Decided to check out the waterfalls in my town. Mashel Falls in Eatonville, WA. I’m not exactly sure the distance of this hike as it isn’t advertised on any hiking websites or books. Plus the signage at the hike is a bit poor as well.

There are a few different ways to accomplish this hike. I’ve done all three, but today we will capitalize on today’s adventure. We parked at the Bud Blanchard trail which is on the way out of Eatonville heading towards Mt. Rainier on the right. Gravel parking. The sign there at the parking area says 1.4 miles to the trail head for the falls, after that I don’t know the distance. Today’s trip I clocked it at just around 5 miles round trip on my Fitbit.

The first 1.4 miles is relatively flat, easy walking, gravel pathway. Parking at Bud Blanchard you end up walking past Smallwood Park where you also have the option of Parking. Would shed about a half mile off the overall hike if you park here. So now that you’ve walked by smallwood park your almost to the falls trail head. It’s to the left just after you go over a bridge that crosses over the river.

Once you’ve made that left on to the hiking trail be aware of signs. They’re no longer the wood signs you’ve been seeing. Now they’re blue, yellow and white triangle markers that are hung on the trees. So if you come to a fork in the trail, look up and on the trees for the signs telling you which way to go.

It’s been along time since I’ve been to these falls. And let me tell ya, this hike was a breeze compared to when I did it before. The hike itself was decent. Some hills in places, someone brought in gravel which helped eliminate mud and super slippery areas. Which was nice.

After hiking for a bit you come up on signs telling you to turn to go to the lower falls. It’s short a sweet little hike getting there from the main trail. Once you do get towards the bottom someone has made stairs helping to get to the base of the falls. They’re much larger than your average stair. So watch your step. But once you’re down there it’s rather rewarding. There is also a great swimming hole here. Don’t forget your bathing suit.

If you were to continue on the trail, you would run into more signs pointing you into the direction of the middle falls. Out of all the falls. This one is my favorite. The walk down is similar to that of the lower fall hike. Also stairs at the end. This portion of the falls is awesome because it’s the largest and you can even go behind it. Just be careful the rocks are super slippery. Also watch your footing in general around this fall because there is lots of loose rocks and boulder’s. This would be a fantastic spot to stop for lunch.
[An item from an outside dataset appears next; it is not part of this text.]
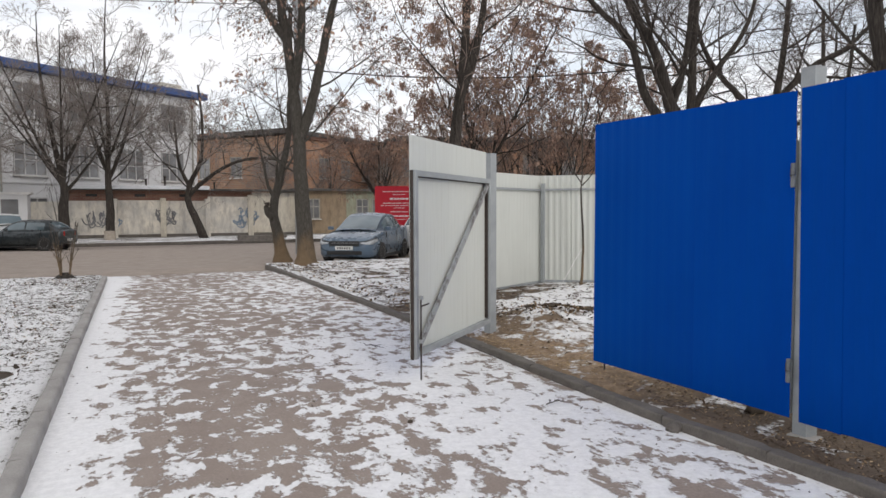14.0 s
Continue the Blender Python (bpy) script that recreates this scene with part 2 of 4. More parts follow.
MAT["dry_leaf"] = by_island("dry_leaves", [(0.0, (0.19, 0.12, 0.10)), (0.5, (0.29, 0.19, 0.15)), (1.0, (0.42, 0.29, 0.21))])
MAT["litter"] = by_island("fallen_leaves", [(0.0, (0.04, 0.028, 0.02)), (0.7, (0.105, 0.07, 0.045)), (0.93, (0.28, 0.19, 0.11)), (1.0, (0.5, 0.37, 0.23))])
MAT["clod"] = by_island("dark_leaf_clods", [(0.0, (0.035, 0.028, 0.022)), (1.0, (0.10, 0.08, 0.06))])
MAT["straw"] = by_island("dry_grass_straw", [(0.0, (0.30, 0.21, 0.12)), (1.0, (0.58, 0.43, 0.26))])
MAT["needle"] = by_island("spruce_needles", [(0.0, (0.028, 0.045, 0.045)), (1.0, (0.085, 0.12, 0.118))])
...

Just remember to pack out what you pack in.

Continuing on the trail you come to signage for the upper falls trail. This hike is a little further and the trail isn’t maintained. There is trees and overgrowth over the trail. So keep that in mind if you plan on doing this portion of the hike.
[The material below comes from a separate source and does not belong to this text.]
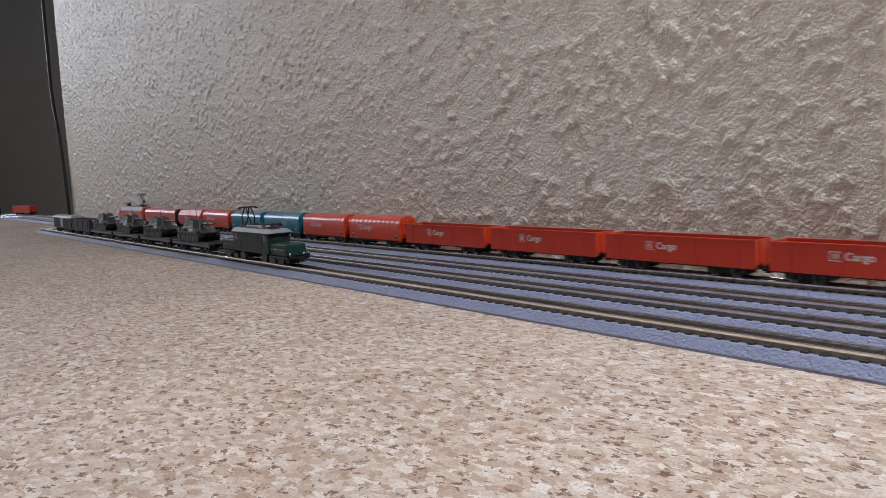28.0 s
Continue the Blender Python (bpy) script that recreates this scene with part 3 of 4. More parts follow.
def electric_loco(half=0.0431, body=RED, noses=RED2, roof=ROOFGREY, wording=True, pantos=True):
    """Modern four-axle electric locomotive with slanted cabs."""
    o = new("electric_locomotive")
    W, zb = 0.0064, RAIL + 0.0046

    def ring(x, w, top, shoulder, low=zb):
        return [(x, -w, low), (x, w, low), (x, w, shoulder), (x, w * 0.76, top), (x, -w * 0.76, top), (x, -w, shoulder)]

    R = RAIL
    secs = [(half, 0.0055, 0.0096, 0.0088), (half - 0.0010, 0.0061, 0.0118, 0.0108), (half - 0.0038, W, 0.0172, 0.0140), (half - 0.0056, W, 0.0184, 0.0147), (half - 0.0104, W, 0.0190, 0.0147)]
    rings = [ring(-x, w, R + t, R + sh) for x, w, t, sh in secs] + [ring(x, w, R + t, R + sh) for x, w, t, sh in secs[::-1]]
    bm = bmesh.new()
    loft(bm, rings)
    bmesh.ops.bevel(bm, geom=[e for e in bm.edges if e.calc_face_angle(0) > 0.5], offset=0.00035, segments=2, affect="EDGES")
    part("body", bm, body, o, smooth=True)
    x1 = half - 0.0104
    bm = bmesh.new()
    prof = [(W + 0.00008, R + 0.0147), (W * 0.76 + 0.00012, R + 0.0191), (-W * 0.76 - 0.00012, R + 0.0191), (-W - 0.00008, R + 0.0147)]
    loft(bm, [[(x, y, z) for y, z in prof] for x in (-x1, x1)])
    rf = part("roof", bm, roof, o, "slate grey roof panel")
    # flat roof hatches, with the window's reflection painted on as white
    for k, (xa, xb) in enumerate(((-0.0150, -0.0106), (0.0112, 0.0156))):
        boxpart("roof_hatch", WHITEPRINT if wording else roof, rf, (xa, xb, -0.0010, 0.0010, R + 0.01905, R + 0.0193), 0, "roof hatch coloured white for its window reflection")
    boxpart("roof_vent", BLACK, rf, (-0.0018, 0.0018, -0.0012, 0.0012, R + 0.0190, R + 0.0194))
    for xs in (-0.020, -0.007, 0.007, 0.020):
        boxpart("roof_seam", SKIRT, rf, (xs - 0.00012, xs + 0.00012, -W * 0.75, W * 0.75, R + 0.01905, R + 0.01922))
    for sgn in (-1, 1):
        for xa in ((-0.0250, 0.0165) if sgn < 0 else ()):
            bm = bmesh.new()
            for k in range(5):
                z = 0.0152 + k * 0.00065
                yy = W - (z - 0.0147) / (0.0191 - 0.0147) * W * 0.24
                box(bm, xa, xa + 0.0085, min(sgn * yy, sgn * (yy + 0.00022)), max(sgn * yy, sgn * (yy + 0.00022)), R + z, R + z + 0.00025)
            part("louvre", bm, SKIRT, rf, "dark louvred grille")
        boxpart("skirt", SKIRT, o, (-half + 0.0012, half - 0.0012, min(sgn * (W - 0.0006), sgn * (W + 0.0001)), max(sgn * (W - 0.0006), sgn * (W + 0.0001)), zb - 0.0001, zb + 0.0015), 0, "dark grey sill band")
        for e in (-1, 1):
            bm = bmesh.new()
            q = [(half - 0.0036, 0.0104), (half - 0.0074, 0.0104), (half - 0.0074, 0.0138), (half - 0.0052, 0.0138)]
            loft(bm, [[(e * x, sgn * y, R + z) for x, z in q] for y in (W - 0.0003, W + 0.00012)])
            part("side_window", bm, GLASSBLACK, o, "dark cab side window")
            for xx in (0.0088, 0.0118):
                boxpart("handrail", WHITEPRINT, o, (e * (half - xx) - 0.00009, e * (half - xx) + 0.00009, min(sgn * W, sgn * (W + 0.0003)), max(sgn * W, sgn * (W + 0.00015)), R + 0.0072, R + 0.0118))
            for xx in (0.0086, 0.0122):
                boxpart("door_seam", BROWNRED, o, (e * (half - xx) - 0.00007, e * (half - xx) + 0.00007, min(sgn * W, sgn * (W + 0.00005)), max(sgn * W, sgn * (W + 0.00005)), zb + 0.0016, R + 0.0138))
            boxpart("step", BLACK, o, (e * (half - 0.0103) - 0.0015, e * (half - 0.0103) + 0.0015, min(sgn * W, sgn * (W + 0.0004)), max(sgn * W, sgn * (W + 0.0004)), zb + 0.0003, zb + 0.0008))
    for e in (-1, 1):
        bm = bmesh.new()
        n = Vector((e * 0.0054, 0, 0.0028)).normalized() * 0.00012
        a, b = Vector((e * (half - 0.0013), 0, R + 0.0122)), Vector((e * (half - 0.0036), 0, R + 0.0166))
        loft(bm, [[(p.x + q * n.x, s * w, p.z + q * n.z) for p, s, w in ((a, -1, 0.0042), (a, 1, 0.0042), (b, 1, 0.0040), (b, -1, 0.0040))] for q in (-2, 1)])
        part("windscreen", bm, GLASSBLACK, o, "black windscreen")
        for y in (-0.0036, 0.0036):
            quick("lamp", WHITEPRINT, o, lambda bm: tube(bm, [(e * (half - 0.0008), y, R + 0.0078), (e * (half + 0.0002), y, R + 0.0078)], 0.0006, 8), "white head lamp")
        boxpart("front_panel", WHITEPRINT, o, (min(e * (half - 0.0003), e * (half + 0.00008)), max(e * (half - 0.0003), e * (half + 0.00008)), -0.0022, 0.0022, R + 0.0064, R + 0.0074), 0, "white front band")
    boxpart("underframe", BLACK, o, (-half + 0.0035, half - 0.0035, -0.0058, 0.0058, RAIL + 0.0036, zb + 0.0004), 0.0004)
    for x in (-0.0255, 0.0255):
        bogie(o, x, (-0.0064, 0.0064), 0.0050, outside=0.0056)
    boxpart("transformer", BLACK, o, (-0.0125, 0.0125, -0.0057, 0.0057, RAIL + 0.0008, zb), 0.0006)
    couplers(o, half - 0.0004)
    if pantos:
        pantograph(o, -0.0252, RAIL + 0.0192, True, 1)
        pantograph(o, 0.0226, RAIL + 0.0192, False, 1)
    if wording:
        side_print(o, -0.0012, RAIL + 0.0113, W, 0.0040)
        for sgn in (-1, 1):
            boxpart("number_bar", WHITEPRINT, o, (-0.0016, 0.0030, min(sgn * W, sgn * (W + 0.00006)), max(sgn * W, sgn * (W + 0.00006)), RAIL + 0.0086, RAIL + 0.0090))
    return o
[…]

There is an option to continue on the trail on the main trail. That way will lead you to the pack forest via forest service road. Its about five miles to the park. Best to walk back to your car and drive if you’re interested in seeing the pack forest. It’s used mostly for children camps and get togethers.

After having seen all three of the falls, hiking back to Bud Blanchard trail head was a breeze as the majority of the hike was all down hill. Which made for a quick return. Keep your eyes peeled for wild life too. In all forms. From small scooting creatures to those on four legs.

When someone finds out I’ve done this hike almost always the first question is, “Can I take my kids?” The reason this is a question so often is because there has been a number of people whom have died on this journey to the falls. Here is the answer…
Parking at Bud Blanchard or Smallwood park are your safest ways to get to the falls. Yes, the hike does have cliffs. Yes there is mud in places (which has been covered with gravel) that can potentially make a slipping hazard over said cliffs. The trail is a single file hike in a lot of spots, so walking with your kid, hand in hand wont be an option. Also there is a TON of stinging nettles. Thankfully just as many ferns to counter act the sting, but still. Kids under five I wouldn’t recommend this hike just for the sheer safety and potential fall hazards with it being cliffy. Wear your child if you can, or go do the hike first to see if you feel the level of difficulty and the terrain can be handled by your child.

Mashel Falls is a great half day hike. Make it a stop on your way to or from the Mountain. Be sure to check out the town too. Lots of great little shops and things to see and do.